My problems always come in when someone wants to change my habits. I have some degree of flexibility and usually enough energy to add it into my week, but not always. I’m not always good at saying no, either. Not in a “people make me do things I don’t want to” sort of way, but a “I’m not very good at advocating for my own needs” sort of way. I’ll almost always go along with what someone suggested and then spend a couple of days feeling extra tired. It isn’t always bad. If I’ve done an alright job of managing myself earlier in the week, I’ll be able to bounce back just fine. If I’ve been extra stressed or away from my habits for a longer period of time, it can take a while to get back to feeling well.

I’ve struggled for years with this feeling of constantly using my energy reserves to get through the day thanks to my depression, and I’ve only ever really gotten it to go away when I get invested in some big project like National Novel Writing Month. The problem is that, when it ends, I’m super exhausted and usually spend a week or so fighting against my depression. Feelings of low-energy and minor emotional exhaustion can persist for almost an entire month afterward. I can usually deal with it by taking extra time for myself and cutting out some of my social engagements, but that often presents problems of its own. Most of my friends get it, they know I might be a bit of a hermit for a while but I’m fine as long as they can actually communicate with me via the internet.

Most of the time, I alternate between wishing I could just become a hermit and never need to worry about it again or wishing I was never alone and was constantly surrounded by people who energize me. It isn’t a good feeling, since it is a part of the “I wish I wasn’t like this” feeling that makes it hard for me to accept myself and my mental illnesses. I try not to think about it too much, but every so often I need to take the time to look at how I spend my time and double-check that I’m spending it not only in a way that balances my energy but in a way that I feel is consistent with my long-term goals and values. If I’m lucky, I need to do that only at major life events, holidays, and every few months. If I’m not lucky, it is a lot more frequent. A high frequency is usually indicative that something else is wrong, so I get to spend a few days putting it off and then my weekend trying to figure out what’s causing me to constantly reconsider how I spend my time. I’ve got a lot of driving to do this weekend, thanks to the holidays, so hopefully I’ll have something figured out by the time I’m home.

It’s like an itch you can’t scratch or the quiet, nagging certainty that you left something important behind that you won’t miss until you absolutely need it. This is going to be all I can think about today. Hopefully your holidays are going better than mine are, so far.

Saturday Morning Musing

I’ve always enjoyed spending my weekend mornings by myself. I have a very busy life, by choice, constantly filling my time with projects and activities. In more recent years, this has made it more difficult to spend time reflecting every day. There have been times in the past year where being busy has been a specific choice to avoid too much reflection.

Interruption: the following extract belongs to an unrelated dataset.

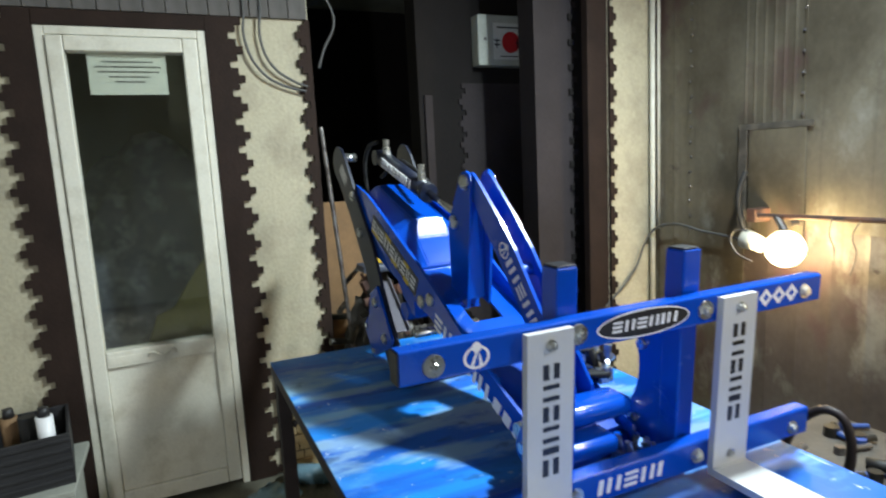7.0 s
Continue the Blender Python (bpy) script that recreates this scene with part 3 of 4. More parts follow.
def lbuild(name, bm, material, label, parent):
    bm.transform(Matrix.Translation((0.66, 0, -TABLE)))
    return part(name, bm, material, parent, label)


ring_logo(loader, -0.482, 1.430, 0.024, "y", TV - 0.0322, lbuild, -0.9)
slanted(cyl, -1.25, 1.678, -1.02, 1.598, 0.032, (1, 1, 1, 1, 0.35, 1.1), STICKER, -0.0308, thick=0.004)
# hoses over the cylinder
wire("hydraulic_hose", [(-0.37, 0.05, 0.66), (-0.46, 0.06, 0.69), (-0.56, 0.07, 0.72), (-0.66, 0.06, 0.74), (-0.72, 0.02, 0.68)], 0.008, RUBBER, loader, "black rubber hose")
wire("hydraulic_hose", [(-0.64, -0.02, 0.815), (-0.70, -0.03, 0.80), (-0.76, -0.03, 0.70), (-0.74, 0.0, 0.50), (-0.62, 0.03, 0.30)], 0.008, RUBBER, loader, "black rubber hose")
# valve block with fittings low between the plates
valve = lbox("valve_block", -0.165, -0.075, 0.05, 0.112, 0.942, 0.985, ZINC, "zinc valve block with fittings")
rng = random.Random(4)
for k in range(9):
    x, v = -0.16 + 0.010 * k + 0.66, 0.058 + 0.045 * rng.random()
    part("hose_fitting", rod((x, v, 0.985 - TABLE), (x + 0.01 * rng.uniform(-1, 1), v, 1.005 - TABLE + 0.02 * rng.random()), 0.008, seg=6), ZINC, valve)

block = lbox("coupling_block", -0.385, -0.285, 0.1305, 0.175, 1.085, 1.125, ZINC, "zinc quick coupling block")
for k in range(14):
    x, v, zz = -0.38 + 0.0065 * k + 0.66, 0.14 + 0.03 * rng.random(), 1.1255 - TABLE
    tip = (x + rng.uniform(-0.02, 0.02), v + rng.uniform(-0.02, 0.03), zz + rng.uniform(0.02, 0.06))
    part("coupling", rod((x, v, zz - 0.002), tip, rng.uniform(0.007, 0.012), seg=8), ZINC if k % 3 else RUBBER, block)
for k in range(3):
    wire("hydraulic_hose", [(0.36 + 0.02 * k, 0.14, 0.18), (0.30, 0.10 - 0.02 * k, 0.16), (0.20 - 0.03 * k, 0.06, 0.12), (0.02, 0.04 + 0.02 * k, 0.16), (-0.14, 0.02 * k, 0.21)], 0.009, RUBBER, loader, "black rubber hose")

for s, v in ((-1, -0.1421), (1, 0.1411)):
    slanted(loader, -1.385, 1.665, -1.335, 1.610, 0.040, (1,), STICKER, v)

REDP = mat("red_plastic", (0.50, 0.03, 0.02), 0.45, vary=0.15)
ORANGE = mat("orange_plastic", (0.75, 0.12, 0.02), 0.4, vary=0.1)

# ---- door wall dressing ----
def comb(y_root, y_tip, z0, z1, pitch=0.128, phase=0.0):
    """Outline points of a stepped, toothed edge running up from z0 to z1."""
    pts, z, step = [], z0 - phase * pitch, (0.0, 0.55, 1.0, 0.55)
    while z < z1:
        for k in range(4):
            a, b = max(z0, z + pitch * k / 4), min(z1, z + pitch * (k + 1) / 4)
            if b > a:
                y = y_root + (y_tip - y_root) * step[k]
                pts += [(y, a), (y, b)]
        z += pitch
    return pts


def trim(name, x, y_flat, y_root, y_tip, z0, z1, label="dark brown toothed trim board", material=None, phase=0.0, axis="x", thick=0.018):
    pts = [(y_flat, z1), (y_flat, z0)] + comb(y_root, y_tip, z0, z1, phase=phase)
    return tagged(part(name, plate(pts, axis, x, thick), material or BROWN), label, "trim", kind="structure")


trim("trim", DX + 0.0005, DY0 - 0.001, DY0 - 0.10, DY0 - 0.155, FLOOR, 2.36)
trim("trim", DX + 0.0005, DY1 + 0.001, DY1 + 0.095, DY1 + 0.155, FLOOR, 2.36, phase=0.4)
trim("trim", DX + 0.0005, 0.102, 0.078, 0.035, FLOOR + 0.56, 2.36, phase=0.2)
tagged(part("trim", box((DX + 0.0005, DY0 - 0.0005, DZ1 + 0.001), (DX + 0.0185, DY1 + 0.0005, 2.36), 0.003), BROWN), "dark brown trim board over the door", "trim", kind="structure")
BOARD = mat("grey_weathered_board", (0.13, 0.12, 0.115), 0.8, vary=0.4, scale=6, fine=60, bump=0.4, stretch=(1, 1, 0.3))
slats = thing("slat_fascia", "row of grey weathered boards above the door", "fascia", pose(DX, 0, 2.36), kind="structure")
me_b = mesh("board", box((0.001, -0.042, 0.002), (0.020, 0.042, 0.738), 0.003), BOARD)
for k in range(29):
    b = new("board", me_b)
    b.parent = slats
    b.location = (0.002 * (k % 3), -2.40 + 0.0875 * k, 0)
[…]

Spending too much time in my head can be a bad thing, just as not spending enough time can be a bad thing. It’s a fine balance to strike.

However, when there’s nothing going on and I’ve got no obligations I need to see to, I like to take my mornings on Saturday or Sunday to just stay in bed, revel in the comfort of my dark room, and reflect. I’m usually awake enough to not fall asleep while meditating and, since I’m in my bed on a free morning, it isn’t a big deal if I do. I like to pick over what has happened during the week and what might happen over the next week. This is my time to plan events, figure out if I should be calling on friends, and to decide how I’m feeling on anything I was too busy or emotionally distraught to handle as it happened.

This last thing, unpacking the boxes I’ve filled and tucked away for later, is my main occupation during these morning reflections. If I was stressed and upset by something a friend said the other day, I’ll unpack it and review it. Did they intend to upset me? Was I upset about something else and it colored my reaction to their comment? Should I say something to them or let it go? Heck, with how stressful the world is these days for anyone not supporting the current US Republican congress, maybe I’ve packed away something that happened because there’s so much going on that I can’t process it all at once. Maybe I’ve packed away the latest horrible thing that’s happened in the world. Maybe I’ve packed away a bunch of insecurities and invasive thoughts stemming from my OCD taking advantage of the normal stresses of a relatively new relationship.

Packing things away is my main coping mechanism and I need to take time to unpack them every so often or else they build up to the point where the shelf collapses and all the boxes unpack themselves, all at once. Panic attacks and mental breakdowns aren’t super fun, FYI.

If unpacking is about 50% of the time I spend reflecting, then planning is 10%, reviewing my week is 10%, and reviewing my social needs and activities is 10%, the last 20% goes toward simple mental wandering. If the brain is like a muscle and Sudoku or reading are mental workouts, then a good mental wander is like going hiking. Sure, you get some exercise, but the main reason is to go see something or explore. I like to take interesting ideas and explore them. This can be reflections on aspects of ethics or morals, it can be a philosophical concept, or it can be a story idea. I’ve mentioned that writing can be a lot like climbing a mountain (check the Helpful Tips section of this blog post), so this sort of mental wandering is a lot like looking for the right kind of mountains. There’s a lot of metaphor to unpack here,  but I think I’ll save that for another post since I could easily write a whole post or two on my creative process.

Most of the time, all of this takes place over the course of a couple of hours.  Sometimes, I wake up around 9 or 10 and then finally drag myself out of bed around 11 or 12. Most days, like today, I get up at 7:30 and lie in bed until 11. I’m no longer very good at sleeping in since I’ve officially been getting up at 6 more often than not for 13 years, but that’s alright. I like my quiet mornings and the chance to get a lot of thinking done. Today, I actually planned my blog update schedule, all while snuggled cozily under my blankets in a dimly lit room full of the quiet sounds of a peaceful neighborhood. It doesn’t get much better than that.